リノはリトルビッグホーンでの「臆病な」振る舞いと酔っ払いという告発に対しては後に査問会議を要求し、招集された。この査問は通常頭文字を並べてRCOIと呼ばれている。査問会議は1879年1月にシカゴで開催され、戦闘に参加し生き残った士官の大半が証人として呼ばれた。下士官達はリノやベンティーンに肯定的な報告をするよう強要されたと後に述べた。陸軍の長であるネルソン・マイルズ将軍に接触した法廷記者は会議全体がごまかしだと書いていた。会議はリノに対する告発のどれも支持しなかったが、称賛することも無かった。後に会議録が閲覧に共された時に、ページが無くなっていたり、記録が異なる人々の手でなされており一人の書記官のものではなかった[1]。
しかし、1880年、リノは飲酒のために士官として見苦しい振る舞いをしたということで2回目の軍法会議に掛けられた。

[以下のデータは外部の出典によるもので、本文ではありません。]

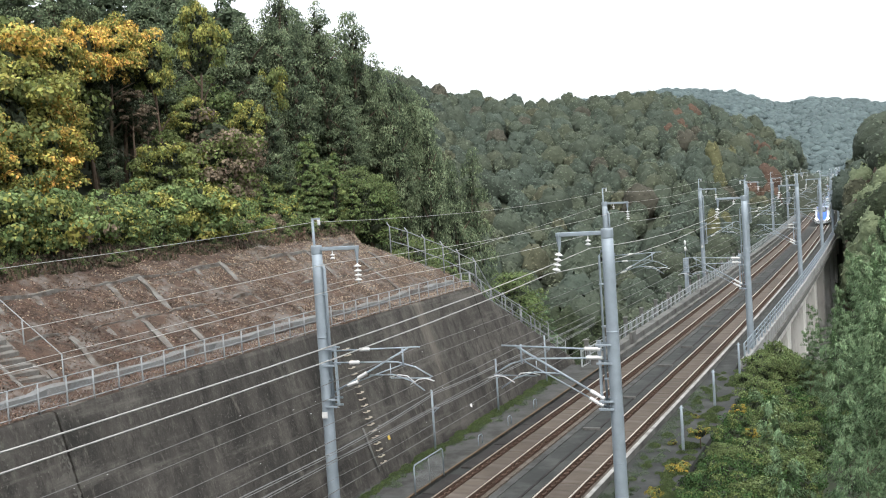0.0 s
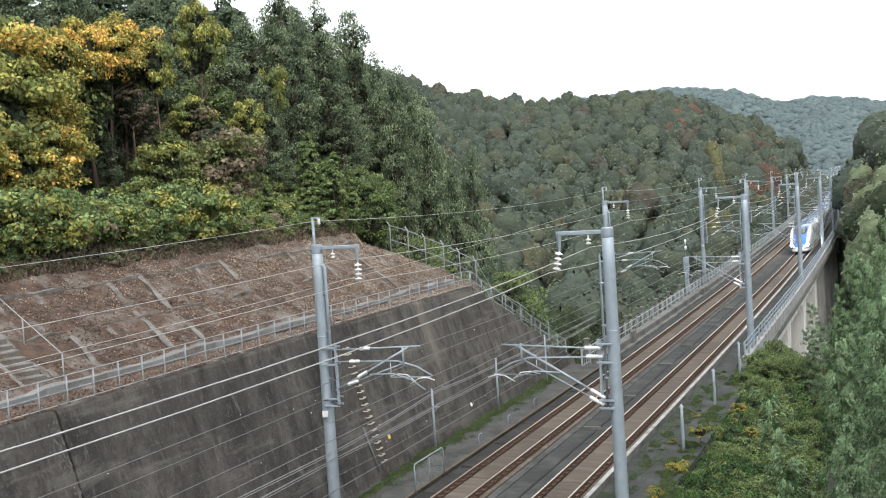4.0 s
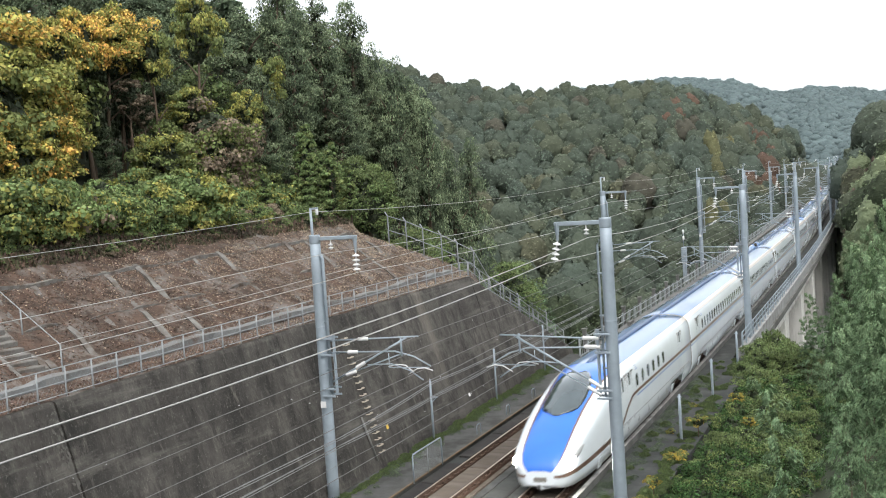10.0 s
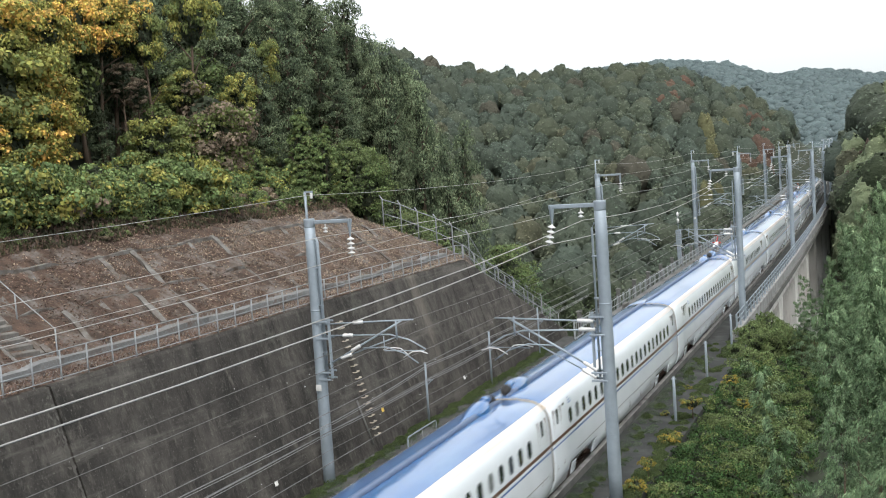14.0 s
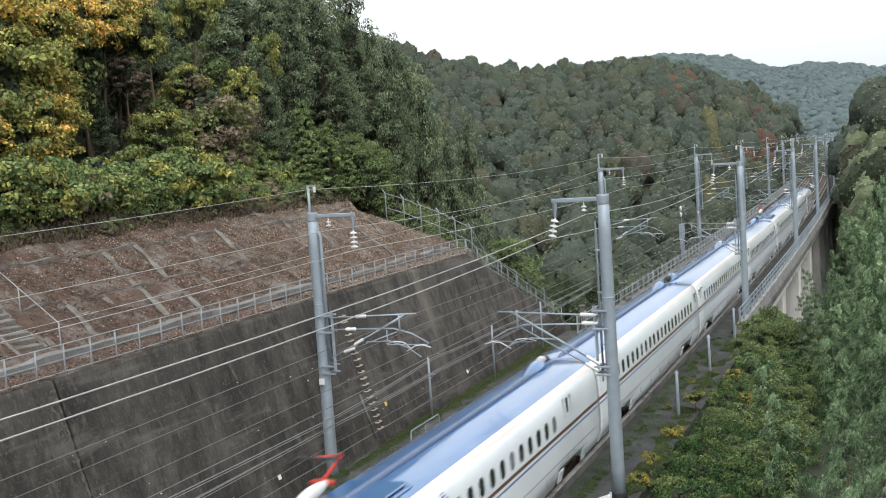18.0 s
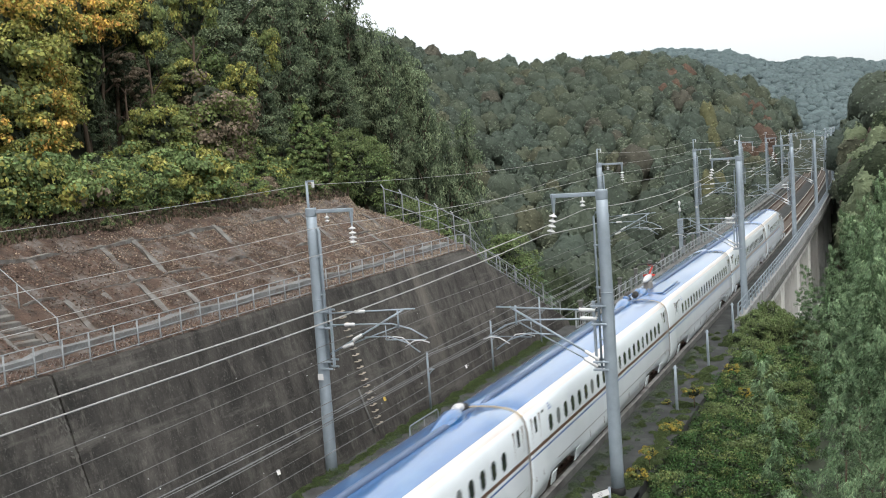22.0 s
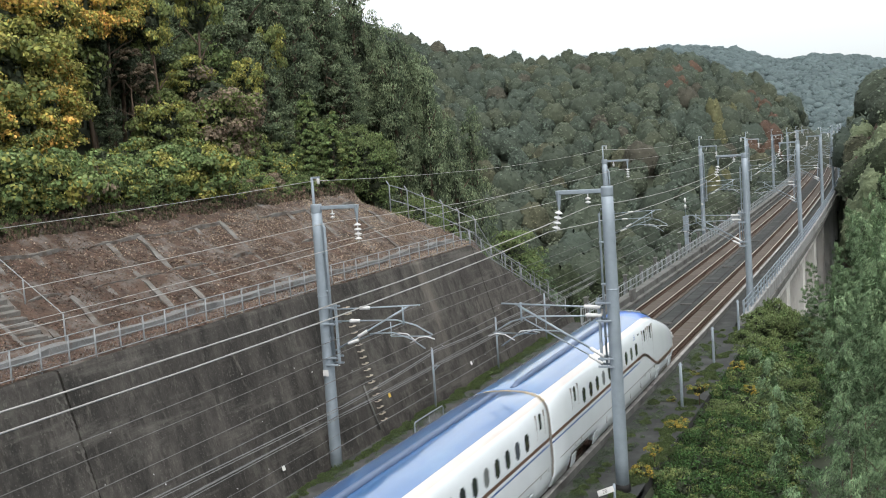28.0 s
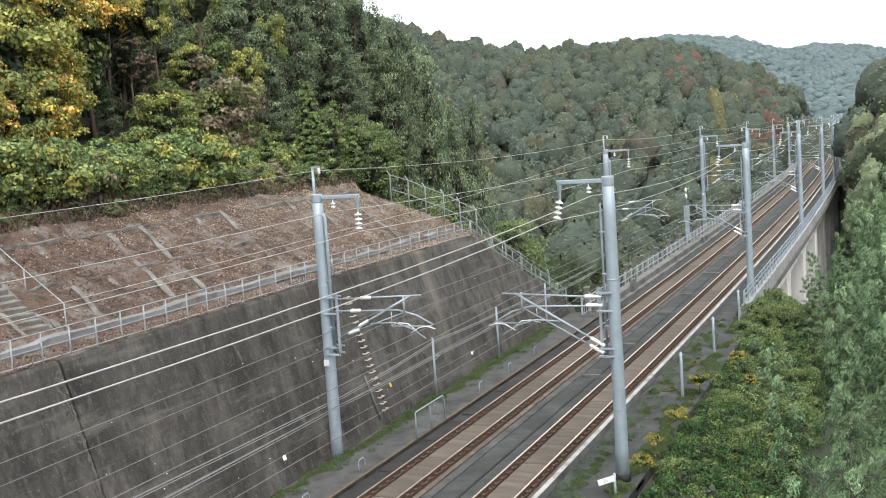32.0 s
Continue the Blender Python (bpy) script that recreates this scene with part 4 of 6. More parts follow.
# ---- trees ----
def crown_mesh(name, material, R, Hc, clumps, leaves, size, conical=0.0, droop=0.3, second=None, share=0.0, flat=0.75, aspect=0.85, tri=False):
    c = rng.normal(0, 1, (clumps, 3))
    c /= np.linalg.norm(c, axis=1, keepdims=True)
    c *= rng.uniform(0.5, 0.95, (clumps, 1))
    c[:, 2] = c[:, 2] * 0.5 + 0.5
    taper = 1 - conical * np.clip(c[:, 2], 0, 1)
    c = np.stack([c[:, 0] * R * taper, c[:, 1] * R * taper, c[:, 2] * Hc], 1)
    rad = rng.uniform(0.16, 0.34, clumps) * R * (1 - 0.5 * conical * np.clip(c[:, 2] / Hc, 0, 1))
    P, N = clump_points(c, rad, leaves, flat)
    V, F = leaf_quads(P, N, size, droop, aspect, 0.4, None, tri)
    # leaves inside the crown, in the darker colour that stands for shade
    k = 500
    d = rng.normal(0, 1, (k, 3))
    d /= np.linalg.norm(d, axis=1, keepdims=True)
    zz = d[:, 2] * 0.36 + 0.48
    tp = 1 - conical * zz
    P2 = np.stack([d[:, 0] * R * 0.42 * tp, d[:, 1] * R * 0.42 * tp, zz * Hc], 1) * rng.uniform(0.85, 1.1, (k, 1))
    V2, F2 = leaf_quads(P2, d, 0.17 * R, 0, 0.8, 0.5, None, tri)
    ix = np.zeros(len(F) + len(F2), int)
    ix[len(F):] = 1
    if second:
        cl = rng.choice(clumps, max(1, int(clumps * share)), replace=False)
        near = np.min(np.linalg.norm(P[:, None, :] - c[cl][None], axis=2) / rad[cl][None], axis=1) < 1.05
        ix[:len(F)][near & (rng.uniform(0, 1, len(F)) < 0.8)] = 2
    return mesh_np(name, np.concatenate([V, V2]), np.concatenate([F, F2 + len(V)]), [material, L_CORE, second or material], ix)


def plume_mesh(name, material, R, Hc, branches, per, size):
    """A nodding plume: sprays of narrow leaves in layers along a curved stem."""
    PP, NN, TT = [], [], []
    lean = rng.uniform(0.3, 0.9)
    for i in range(branches):
        h = ((i + rng.uniform(0, 1)) / branches) ** 0.8
        a = 2.4 * i + rng.uniform(-0.5, 0.5)
        L = R * (1.0 - 0.82 * h ** 1.6) * rng.uniform(0.65, 1.2) + 0.12
        sp = rng.integers(0, 6, per)
        u = (0.25 + 0.15 * sp) + rng.normal(0, 0.05, per)
        side = (rng.uniform(-0.16, 0.16, 6)[sp] + rng.normal(0, 0.06, per)) * L
        x = u * L
        z = h * Hc + 0.75 * x - 0.62 * x * x / max(L, 0.5) + rng.normal(0, 0.035, per) - 0.25 * np.abs(side) - 0.12 * rng.uniform(0, 1, per)
        ca, sa = math.cos(a), math.sin(a)
        PP.append(np.stack([x * ca - side * sa + lean * h ** 2.2, x * sa + side * ca, z - 0.35 * lean * h ** 3], 1))
        k = side / L * 3 + rng.normal(0, 0.5, per)
        TT.append(np.stack([ca - k * sa, sa + k * ca, -0.5 - 0.5 * u], 1))
        NN.append(np.stack([np.full(per, 0.4 * ca), np.full(per, 0.4 * sa), np.ones(per)], 1))
    P, N = np.concatenate(PP), np.concatenate(NN)
    V, F = leaf_quads(P, N, size, 0.4, 0.26, 0.3, np.concatenate(TT), True)
    return mesh_np(name, V, F, material)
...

リノはその指揮官に弁護されたが、それでも有罪とされ、任務を解かれた。リノはワシントンD.C.に移動し、そこで検閲官として恩給局に雇われた。1884年1月にはイザベラ・レイという名の政府事務員と再婚したが、数ヵ月後にはイザベラが出て行った。息子がウイスキー醸造者の相続人と結婚した時、リノは忙しすぎて結婚式に出席できないと手紙を送った。実のところ、リノは汽車賃も無かった。リノはその回想録を書くことを提案したが、ニューヨーク・ウィークリー・プレスはその提案を拒否した。リノはリトルビッグホーンの戦いに関する日記の一部を送りつけたが、それは出版されずに返送された(死後に出版された)。
リノは舌癌の手術を受けた後の1889年3月29日、満54歳のときにワシントンで死んだ。
1967年、アメリカ陸軍の検閲局はリノの1880年軍法会議における原書類と証言を審査し、反対の結論を出した。その「普通除隊」状態は「名誉の」除隊に変えられた。リノ少佐は当初、ワシントンのオークヒル墓地に墓碑銘もなく埋葬されていた。その遺骸は1967年にリトルビッグホーン戦場跡にあるカスター国立墓地に移葬された。
リノのウェストポイント時代の最良の友は画家のジェイムズ・ホイッスラーだった。ある試験のときに、ホイッスラーがシリコンは気体であると言った。後年ホイッスラーはリノに、もしシリコンが気体だったのなら、軍隊に留まり、恐らくは将軍にもなっていただろうと言った。リノはそれならば誰も『ホイッスラーの母』について聞くことは無かっただろうと答えた。リノのことを知っている人々は、それがリノのかって言ったことのない唯一のジョークだと言った[2]。